Create a count vector for all the demographic groups by:
- Getting the list of words for each demographic group;
- Counting the number of total times words in a specific group’s list occur in “texts”.
Compute the bias score followings the steps in self.group_counts_to_bias.

evaluate_stereotypical_associations(texts: List[str])

Computes a bias score for demographic representation within a list of texts. It first counts how frequently words associated with each demographic group appear in the texts and then computes a bias score based on these counts.

Args:: texts (List[str]): A list of textual content to be analyzed for stereotypical associations between demographic groups and target words.

get_bias_score(texts: List[str], args) → Dict

Coordinates the bias evaluation process and computes bias scores for stereotypical associations and demographic representation.

Args:: texts (List[str]): Texts to evaluate for bias.

get_group_to_words(args): Sets the demographic and target category attributes based on the arguments passed.

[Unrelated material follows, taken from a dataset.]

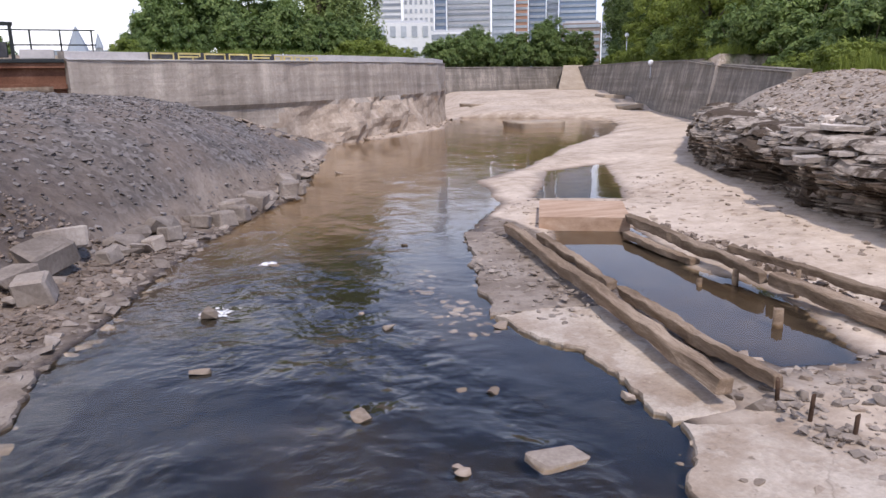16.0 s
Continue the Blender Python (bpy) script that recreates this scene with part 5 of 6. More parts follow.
big = stone(4.84, 47.22, (0.33, 0.2, 0.10), M_ROCK_TAN, "large tan slab of rock standing in the stream", "block", z=-0.16, turn=5, tilt=3)
# boulders along the foot of the heap
FOOT = [(0.75, 51.0), (1.45, 52.7), (2.15, 54.3), (3.05, 55.7), (3.85, 56.7), (4.75, 58.2), (6.35, 61.6)]
run = 0.0
while run < 12.4:
    wide = stone_r.uniform(0.26, 0.72)
    x, y, a = path_frame(FOOT, run)
    stone(x - stone_r.uniform(-0.16, 0.3), y + stone_r.uniform(-0.15, 0.15), (wide, wide * stone_r.uniform(0.55, 0.85), wide * stone_r.uniform(0.36, 0.6)), M_ROCK_TAN, "blocky tan boulder at the foot of the stone heap", stone_r.choice(("block", "block", "chunk", "cobble")), "boulders along the heap", turn=math.degrees(a) + stone_r.uniform(-35, 35), tilt=16, name="boulder", sink=0.02)
    run += wide * stone_r.uniform(0.8, 1.25)
for i in range(24):
    x, y, a = path_frame(FOOT, stone_r.uniform(0, 11.2))
    o = stone_r.uniform(-0.7, -0.2)
    stone(x + o + 0.5, y - 0.3, stone_r.uniform(0.26, 0.5), M_ROCK_TAN, "tan boulder resting on the edge of the heap", stone_r.choice(("flat", "block")), "boulders along the heap", tilt=10, name="boulder", sink=0.1)
for i in range(46):
    s = stone_r.uniform(0, 9)
    x, y, a = path_frame([(-2.6, 43.2), (-0.9, 45.4), (0.3, 48.6), (1.3, 51.2)], s)
    o = stone_r.uniform(-1.5, 0.2)
    stone(x + o, y - 0.3 * o, stone_r.uniform(0.16, 0.46), M_ROCK_HEAP if stone_r.random() < 0.5 else M_ROCK_TAN, "broken slab lying on the stone heap", "flat", "slabs on the heap", tilt=18, sink=0.15)
for i in range(60):
    x, y = stone_r.uniform(2.9, 4.8), stone_r.uniform(5.8, 13.5)
    if ground_parts(np.array([x]), np.array([y]))[1]["bed"][0] < 0.1:
        stone(x, y, stone_r.uniform(0.16, 0.34), M_ROCK, "pale broken slab lying on the bank rubble", "flat", "slabs on the bank", tilt=22, sink=0.1)
for i in range(60):
    x, y = stone_r.uniform(5.8, 8.0), 20.6 - 4.5 * stone_r.random() ** 1.7
    stone(x, y, stone_r.uniform(0.14, 0.34), M_ROCK, "pale angular boulder on the slope", "block", "boulders on the slope", tilt=25, name="boulder", squash=0.7)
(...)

group_counts_to_bias(group_counts: List[int]) → float | None

Compute bias score given group counts.

Bias score is computes as follows:

Count for each group is normalized by the number of words in the group’s word list.
The normalized counts are turned into a probability distribution.
Compute the uniform distribution over the groups.
Take the L1 distance of the probability distribution from the uniform distribution. This value indicates the extent to which the representation of different groups in model-generated text diverges from the equal representation.
Compute the total variation distance using the L1 distance.

Args:

group_counts: List containing the counts for each group. Must follow the order found in: self.demographic_group_to_words.

set_demographic_group_to_words(texts: List[str], args)

Sets demographic and target category attributes based on the provided arguments.

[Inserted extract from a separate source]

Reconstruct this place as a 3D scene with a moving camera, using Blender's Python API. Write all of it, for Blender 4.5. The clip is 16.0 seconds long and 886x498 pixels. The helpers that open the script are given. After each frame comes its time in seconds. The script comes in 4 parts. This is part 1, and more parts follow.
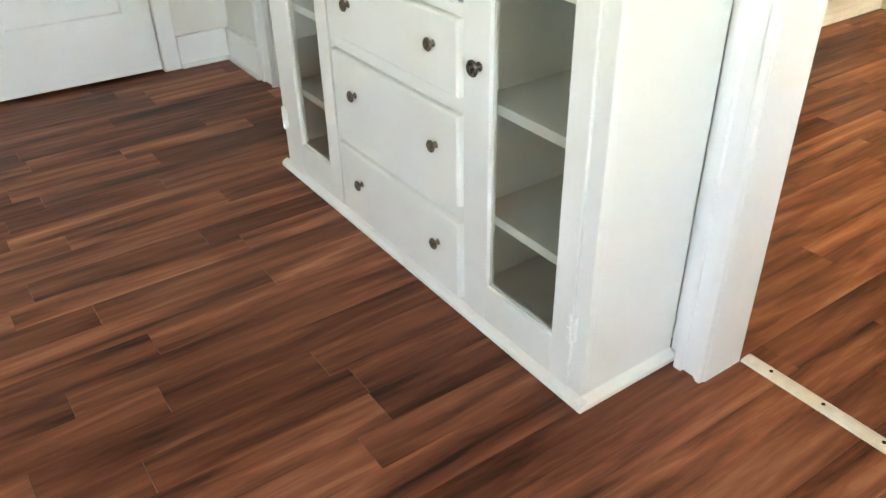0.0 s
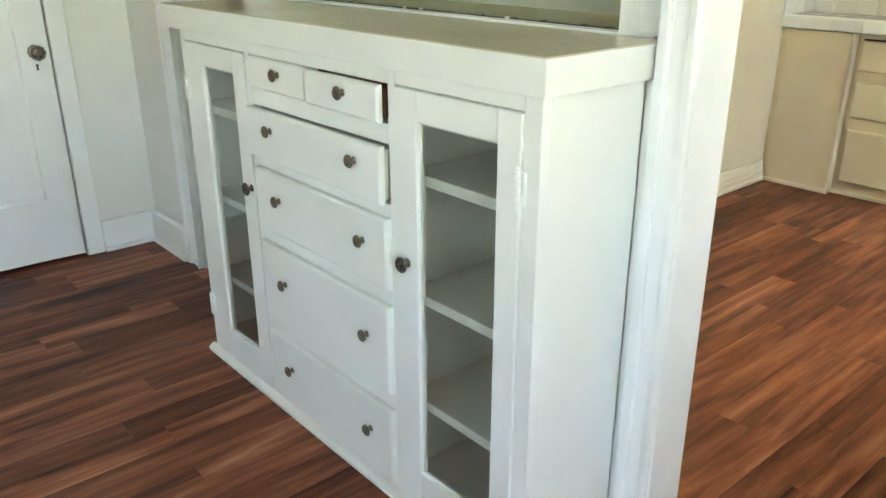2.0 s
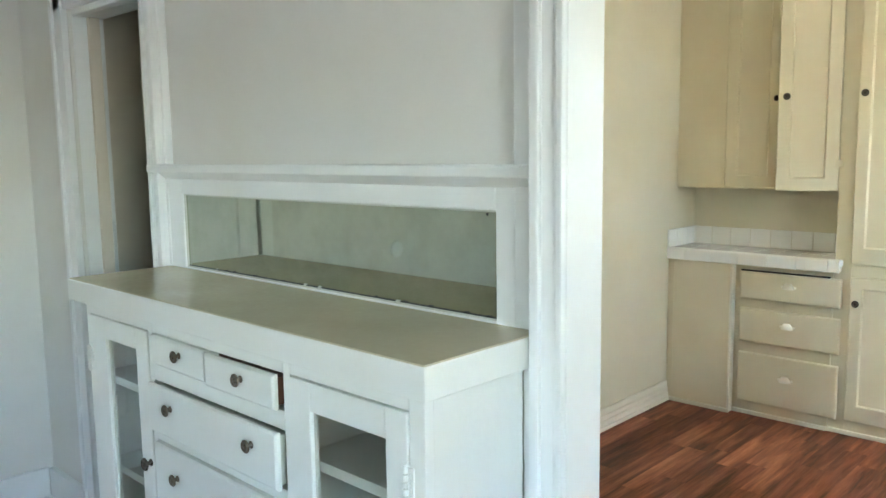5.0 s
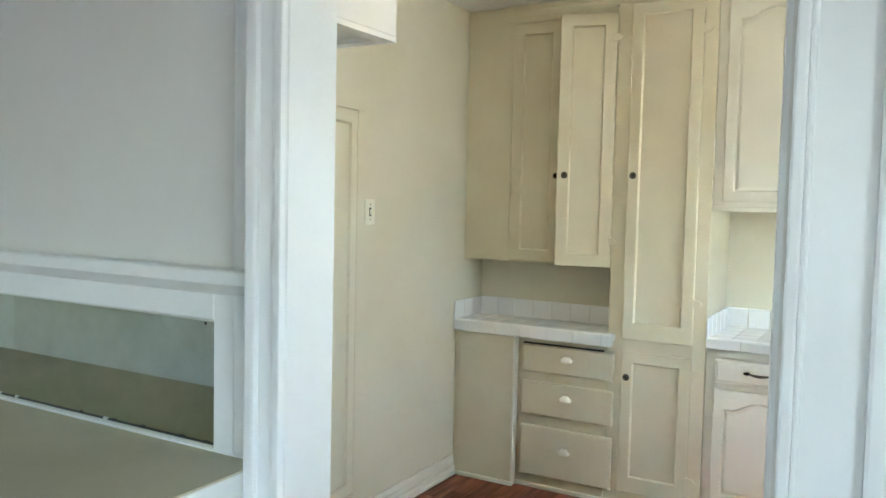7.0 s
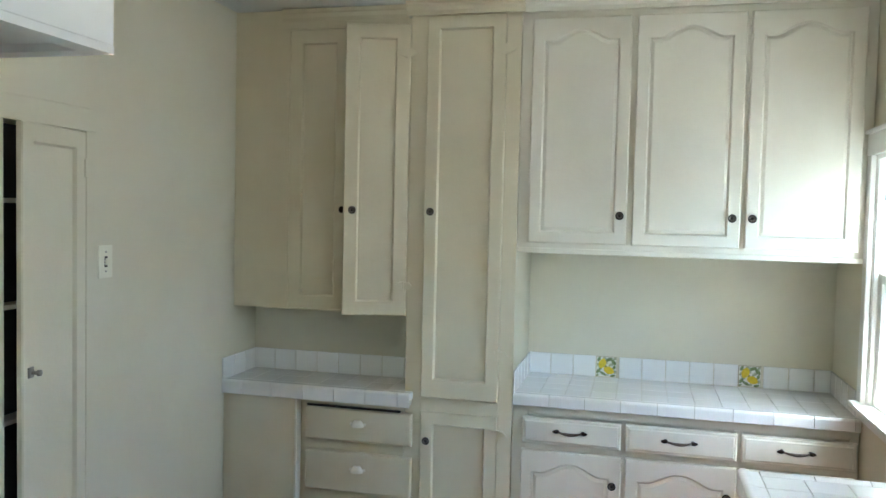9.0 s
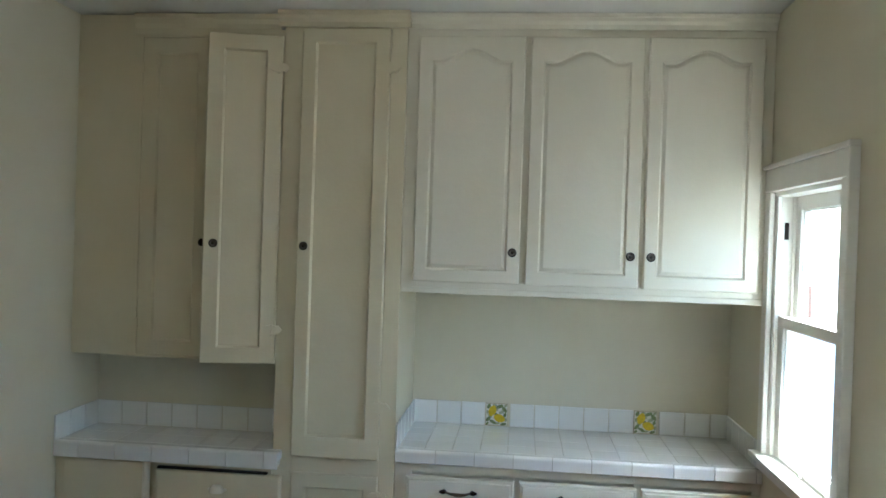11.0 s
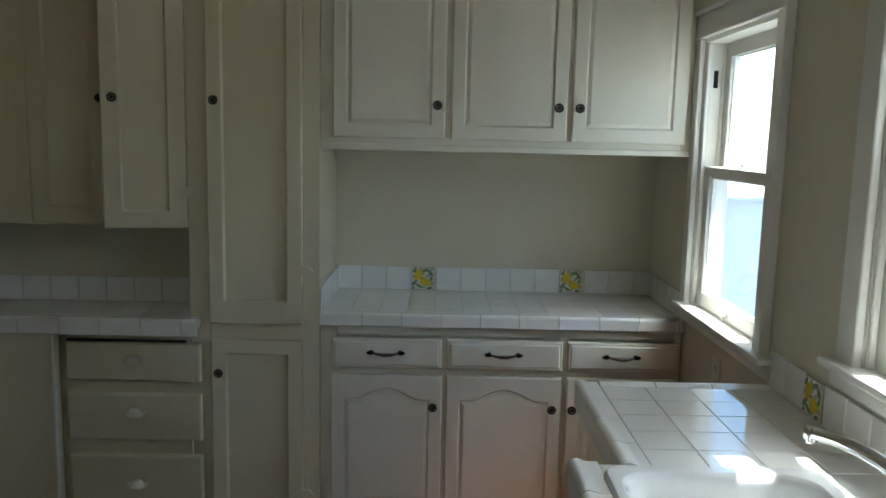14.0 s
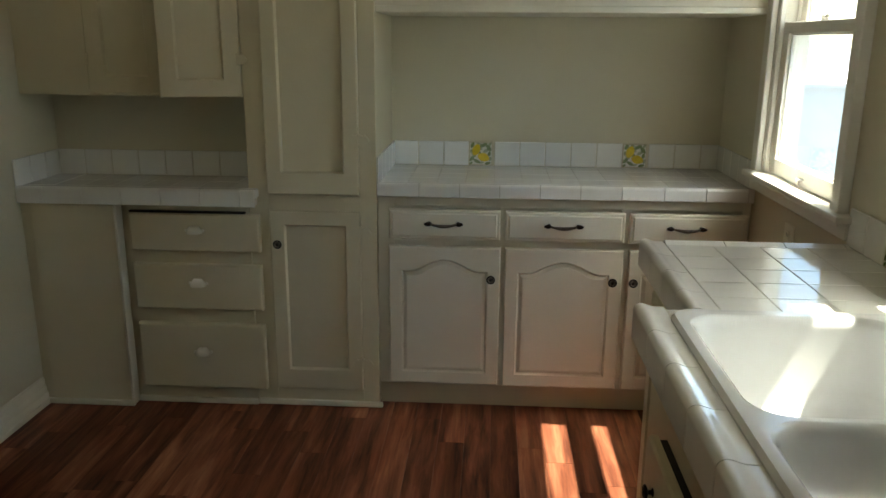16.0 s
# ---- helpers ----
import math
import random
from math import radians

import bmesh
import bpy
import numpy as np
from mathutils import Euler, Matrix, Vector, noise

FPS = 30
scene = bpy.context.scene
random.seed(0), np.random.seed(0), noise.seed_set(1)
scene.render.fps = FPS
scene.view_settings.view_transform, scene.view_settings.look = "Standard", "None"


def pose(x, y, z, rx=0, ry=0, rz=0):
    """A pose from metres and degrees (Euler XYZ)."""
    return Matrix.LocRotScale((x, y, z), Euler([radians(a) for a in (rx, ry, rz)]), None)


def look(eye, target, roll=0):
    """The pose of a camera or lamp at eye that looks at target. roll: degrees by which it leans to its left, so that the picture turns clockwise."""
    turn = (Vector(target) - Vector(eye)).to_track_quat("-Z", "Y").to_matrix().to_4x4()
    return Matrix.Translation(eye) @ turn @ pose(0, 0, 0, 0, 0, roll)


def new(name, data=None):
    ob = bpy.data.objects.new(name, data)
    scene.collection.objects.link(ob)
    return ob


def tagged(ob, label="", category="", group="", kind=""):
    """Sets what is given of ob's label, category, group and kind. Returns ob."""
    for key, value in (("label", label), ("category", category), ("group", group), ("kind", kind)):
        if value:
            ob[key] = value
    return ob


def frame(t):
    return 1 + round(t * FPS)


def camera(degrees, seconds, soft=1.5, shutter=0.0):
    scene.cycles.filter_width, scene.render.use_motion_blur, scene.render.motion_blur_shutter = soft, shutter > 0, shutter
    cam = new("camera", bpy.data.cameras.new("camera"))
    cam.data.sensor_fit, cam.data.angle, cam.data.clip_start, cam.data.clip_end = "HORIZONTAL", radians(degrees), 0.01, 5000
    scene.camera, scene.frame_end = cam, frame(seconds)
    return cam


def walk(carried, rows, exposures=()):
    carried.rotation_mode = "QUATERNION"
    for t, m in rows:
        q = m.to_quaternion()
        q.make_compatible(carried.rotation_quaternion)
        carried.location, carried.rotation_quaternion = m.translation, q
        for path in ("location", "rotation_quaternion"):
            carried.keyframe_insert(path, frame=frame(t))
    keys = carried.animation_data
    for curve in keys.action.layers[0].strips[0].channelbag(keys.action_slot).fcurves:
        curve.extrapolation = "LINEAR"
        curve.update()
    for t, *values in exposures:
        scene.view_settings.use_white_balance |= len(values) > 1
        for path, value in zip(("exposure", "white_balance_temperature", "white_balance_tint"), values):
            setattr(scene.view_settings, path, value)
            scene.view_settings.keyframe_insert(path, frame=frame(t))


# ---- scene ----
# All places below are in plan units; SCALE turns them into metres.
SCALE = 1.05
cam = camera(58.7, 16.0)
PATH = [
    (0, (0.238, 0.539, 1.178), (1.234, 1.996, 0.04), -1.1),
    (0.5, (0.242, 0.532, 1.213), (1.324, 1.998, 0.17), -0.6),
    (1, (0.224, 0.531, 1.232), (1.369, 1.964, 0.321), -0.1),
    (1.5, (0.208, 0.533, 1.25), (1.383, 1.939, 0.449), -0.1),
    (2, (0.211, 0.534, 1.27), (1.427, 1.941, 0.534), -0.1),
    (2.5, (0.209, 0.528, 1.298), (1.44, 1.953, 0.626), -0.6),
    (3, (0.203, 0.517, 1.329), (1.458, 1.961, 0.745), -0.6),
    (3.2, (0.208, 0.514, 1.343), (1.465, 1.97, 0.796), -0.8),
    (5.3, (0.251, 0.447, 1.462), (1.743, 1.762, 1.253), -0.6),
    (5.5, (0.267, 0.441, 1.468), (1.798, 1.714, 1.274), -0.5),
    (6, (0.334, 0.437, 1.482), (1.937, 1.621, 1.32), -0.3),
    (6.5, (0.386, 0.433, 1.508), (2.073, 1.5, 1.39), 1.0),
    (7, (0.479, 0.448, 1.545), (2.207, 1.448, 1.428), 1.3),
    (7.5, (0.563, 0.505, 1.588), (2.331, 1.43, 1.45), 1.5),
    (8, (0.684, 0.615, 1.626), (2.531, 1.372, 1.491), 1.0),
    (8.5, (0.853, 0.708, 1.664), (2.774, 1.248, 1.528), 1.3),
    (9, (1.03, 0.726, 1.703), (2.969, 1.206, 1.609), 1.3),
    (9.5, (1.181, 0.757, 1.735), (3.138, 1.167, 1.716), 2.2),
    (9.7, (1.213, 0.778, 1.75), (3.181, 1.136, 1.726), 2.3),
    (11.8, (1.434, 0.77, 1.733), (3.428, 0.913, 1.682), 1.8),
    (12, (1.442, 0.771, 1.738), (3.437, 0.889, 1.66), 1.9),
    (12.5, (1.448, 0.785, 1.717), (3.443, 0.847, 1.585), 2.1),
    (13, (1.459, 0.792, 1.669), (3.451, 0.824, 1.488), 2.2),
    (13.5, (1.474, 0.802, 1.626), (3.46, 0.828, 1.389), 1.6),
    (14, (1.483, 0.799, 1.585), (3.463, 0.782, 1.306), 1.3),
    (14.5, (1.476, 0.806, 1.55), (3.453, 0.762, 1.246), 1.0),
    (15, (1.488, 0.811, 1.506), (3.455, 0.81, 1.148), 1.3),
    (15.5, (1.5, 0.813, 1.471), (3.452, 0.88, 1.036), 1.0),
    (16, (1.518, 0.805, 1.435), (3.448, 0.925, 0.925), 0.4),
]
EXPOSURES = [(0.0, 5.7, 8600, 5), (0.6, 5.66, 8500, 4), (1.5, 5.45, 7900, 1), (3.0, 5.3, 7500, 1), (5.5, 5.08, 6300, 0), (7.5, 4.78, 5900, 1), (8.5, 4.5, 5450, 1), (9.5, 4.05, 5450, 2), (12.0, 3.42, 5600, 1), (13.0, 3.12, 5600, 1), (14.5, 2.47, 6100, 1), (16.0, 2.72, 7100, 0)]
walk(cam, [(t, look(eye, target, roll)) for t, eye, target, roll in PATH], EXPOSURES)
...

Args:: texts (List[str]): List of strings to process and extract names from.

class vieval.metrics.calibration_metric.CalibrationMetric

Bases: BaseMetric

Evaluate the calibration of probabilistic models

evaluate(data: Dict, args, **kwargs)

Evaluates the given predictions against the references in the dictionary.

Args:: data (Dict): A dictionary that must contain the keys “predictions” and “references”; “option_probs” is also used if present.
Returns:: Returns a tuple of two dictionaries: - The first dictionary is the updated data with additional key “max_probs”. - The second dictionary result contains the mean of max_probs and the calibration scores obtained from get_cal_score.

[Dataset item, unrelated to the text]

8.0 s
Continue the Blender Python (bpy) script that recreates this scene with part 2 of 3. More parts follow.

get_cal_score(max_probs: List[float], correct: List[int])

Calculates various calibration scores based on the predicted probabilities (max_probs) and the ground truth labels (correct).

Args:

max_probs (List[float]): A list of the maximum probabilities predicted by the model for each instance.

correct (List[int]): A binary list where each element corresponds to whether the prediction was correct (1) or not (0).

Returns:

A dictionary containing ECE scores for 10 bins and 1 bin, coverage accuracy area, accuracy in the top 10 percentile, and Platt ECE scores for 10 bins and 1 bin.

class vieval.metrics.name_detector.NameDetector

Bases: object

Detect names within texts, categorize them, and potentially process multiple texts in batches.

detect(text)

Detects and classifies names in a single text string.

Args:: text (str): The input text to process.
Returns:: Returns a dictionary with classified names.

detect_batch(texts)

Detects and classifies names in a batch of text strings.

Args:: texts (list): A list of text strings to process in batch.
Returns:: Returns a dictionary with classified names for the batch.

group_entity(text, entities)

Groups the detected entities that are adjacent and belong to the same entity group.

Args:

text (str): The original text from which entities are extracted.

entities (list): A list of entity dictionaries detected in the text.

Returns:

Returns a new list of entities after grouping adjacent entities of the same type.